An analysis of the regulations showed that the bikeway design along the route are selected according to different criteria and scales. In all three countries, the choice of bikeway design depends initially on the traffic load and the permissible speed of motorized traffic. In Germany, the different design options are grouped into four different load ranges. The boundaries between these areas tend to be "soft" or "fluid". In the Netherlands and in Denmark, there are partly different forms of bikeway design than in Germany and the boundaries between different design principles are rather hard.
Comparisons can be made on the basis of mobility indicators. The comparison of the trip length in cycling shows that in Germany and in Denmark a similar trip length is covered on average with 3.9 and 3.46 km, respectively. In the Netherlands, the average trip length is much lower at 2.43 km. The Dutch use bicycles for shorter trips than the Germans and Danish, but they cover more kilometers per inhabitant and day (2.51 km) than the Germans (1.36 km) and Danish (1.58 km). Furthermore, the comparison of the daily transport performance shows that in the Netherlands 8.3 percent of the daily transport performance is performed by bicycle, whereas in Germany only 3.5 percent and in Denmark only 4.1 percent.

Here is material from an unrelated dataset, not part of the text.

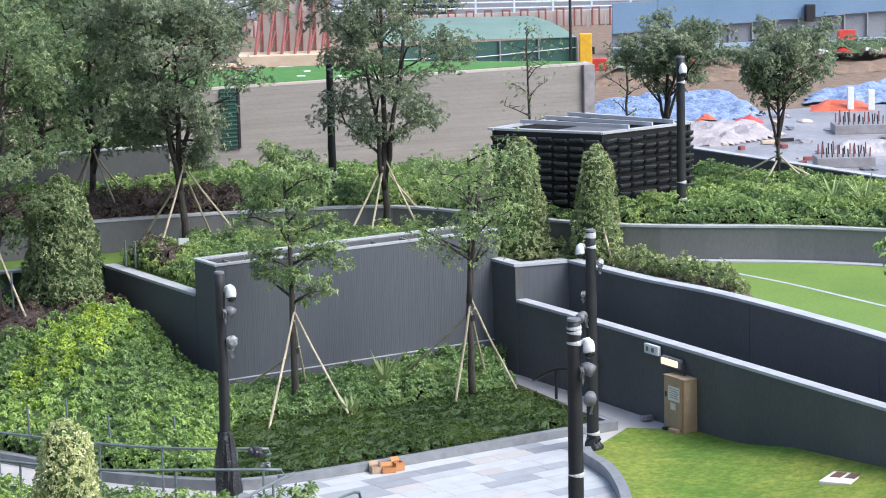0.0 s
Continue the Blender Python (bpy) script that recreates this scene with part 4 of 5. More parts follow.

Valid comparisons of road safety based on accident indicators can only be made at the national level and only by looking at the number of cyclists killed. In the reference year 2017, the number of fatalities per million bicycle kilometers was 1.5 times higher in the Netherlands than in Denmark and Germany. Comparisons with seriously injured cyclists are hardly possible due to different definitions of the consequences of accidents. Lightly injured cyclists are hardly or not comprehensively recorded by the police in the three countries for various reasons.
For these reasons, an in-depth comparative study based mainly on subjective safety assessments is recommended. A direct comparison of safety on the basis of recorded accident data will probably only be possible on a selective and supplementary basis. Intersections should play a special role in this study, since the feasibility study has shown that accidents with personal injury and bicycle traffic involvement occur at intersections in approximately 60 percent (Denmark and the Netherlands) and 66 percent (Germany), respectively.